On July 4 of last year, Grand Rapids cops arrested Air Force veteran Ernest Sims for asking a passerby “Can you spare a little change?” Two days earlier, James Speet was also arrested, for holding a sign that read, “Need Job, God Bless.” Seven months earlier, Speet was arrested and jailed for holding a sign that read, “Cold and Hungry, God Bless.”
On Friday, a Grand Rapids judge, Robert Jonker, ruled those arrests–and the MI law on which they were based–unconstitutional.
While I’m grateful that it is now legal to hold a sign in MI asking for work, I’m still appalled that a judge had to point out the problem with this logic to MI’s Attorney General, Bill Schuette.
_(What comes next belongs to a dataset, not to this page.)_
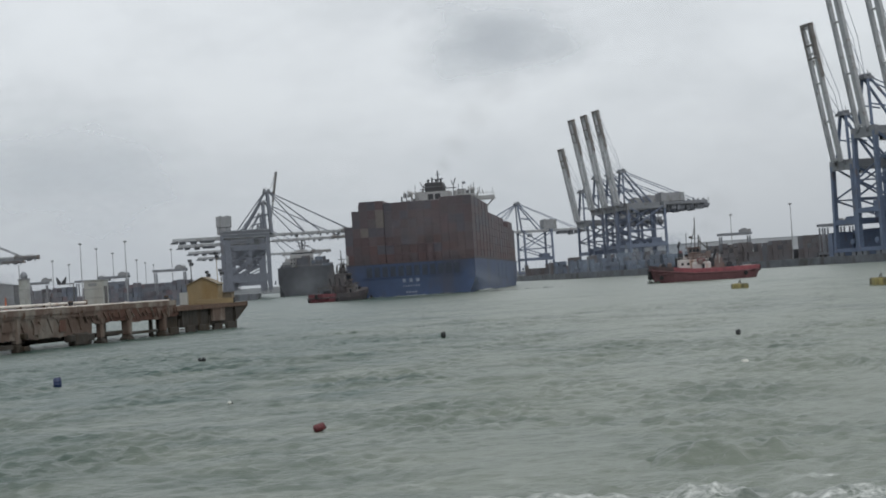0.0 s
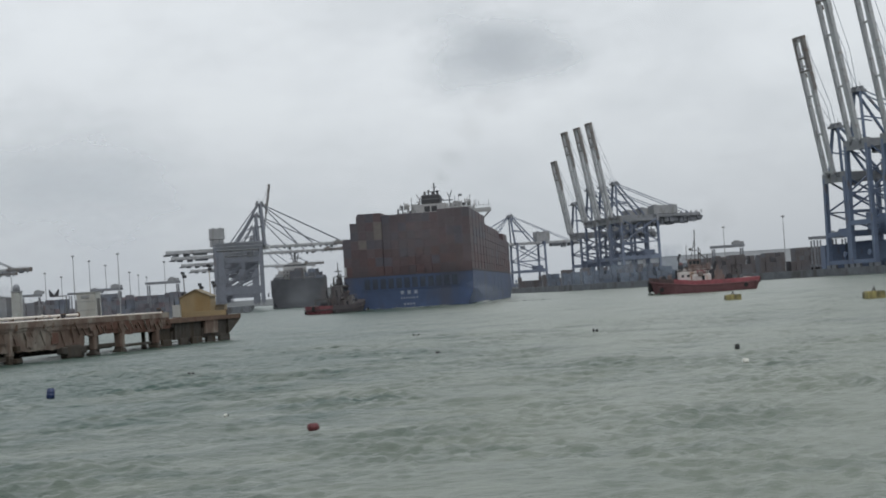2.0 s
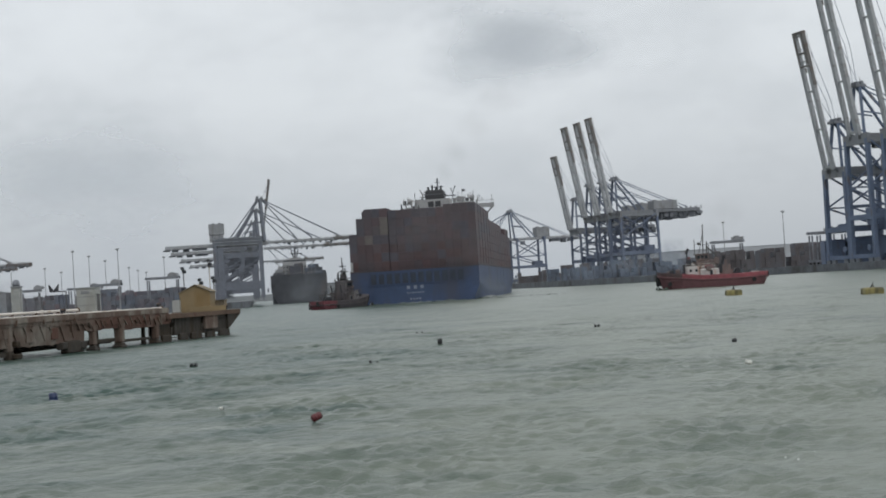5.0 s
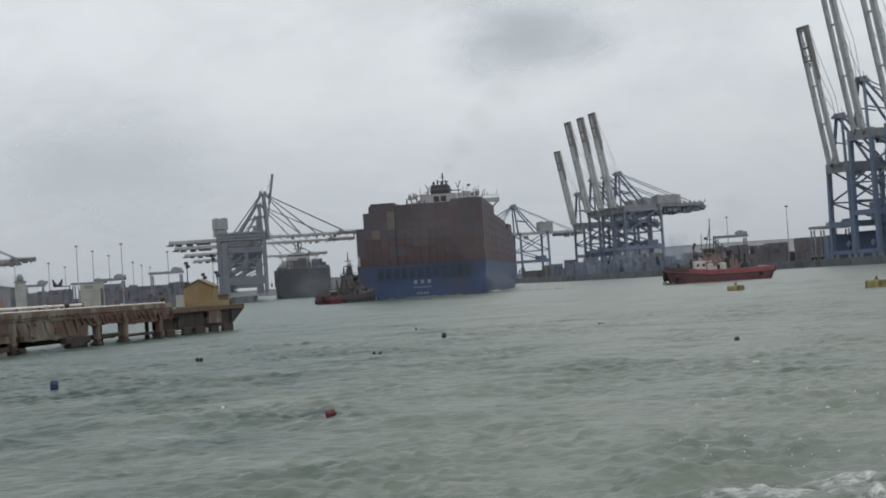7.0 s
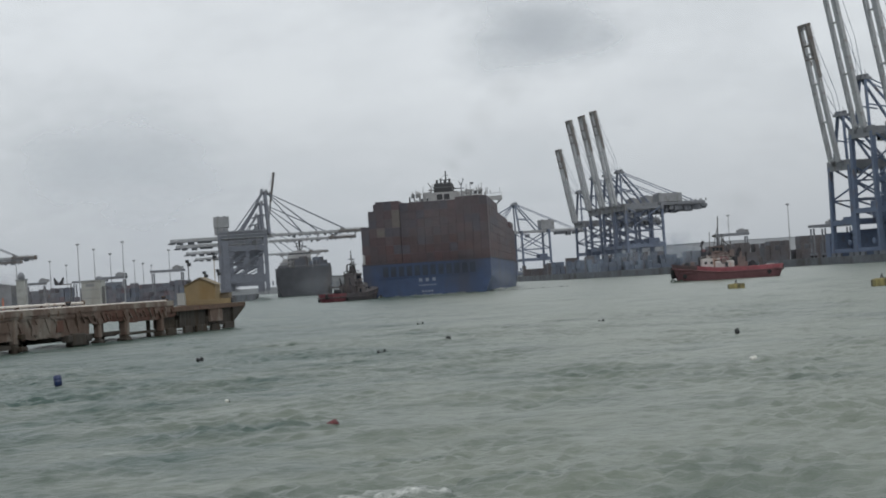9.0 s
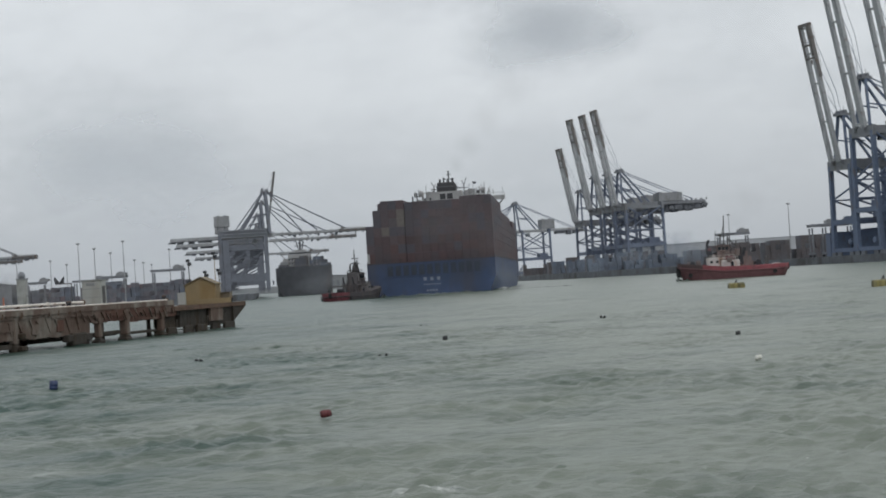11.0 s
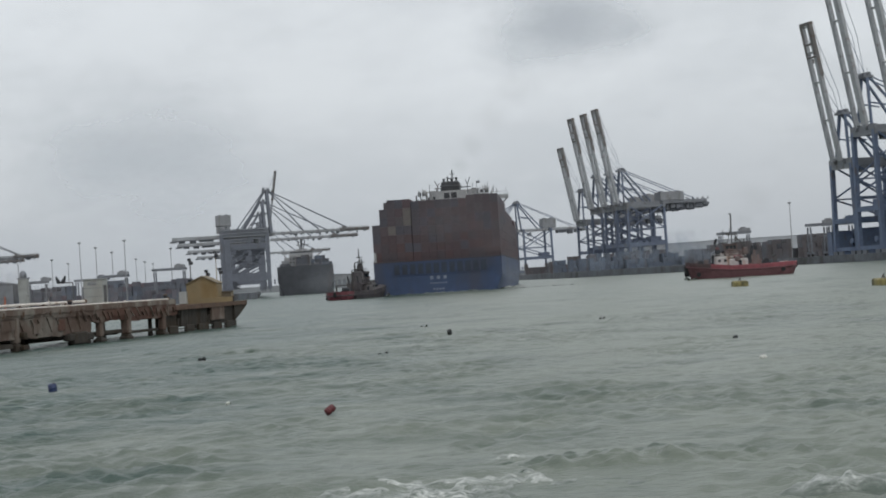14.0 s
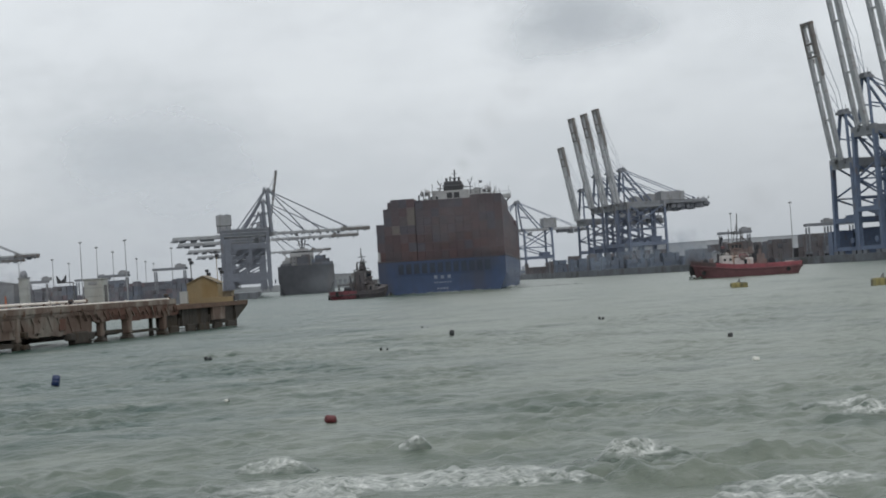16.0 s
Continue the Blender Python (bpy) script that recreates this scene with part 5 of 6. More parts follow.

The State of Michigan and the City of Grand Rapids (collectively, the “government”) assert that Michigan’s statutory ban on public begging is constitutional on its face, and they emphasize that the statute serves several desirable purposes. According to the government, the ban helps businesses, because the presence of people begging in or near business establishments may deter others from patronizing those businesses. The government also emphasizes that the ban on begging helps prevent fraud, because beggars may not use the contributions for the purposes donors intend. Indeed, the government observes, some beggars may use such contributions for alcohol and illegal drugs. The government also points out that begging can be intimidating or annoying to others and that the ban helps protect the public from harassment.
Because God forbid a man hurt someone’s business by holding a sign asking for work.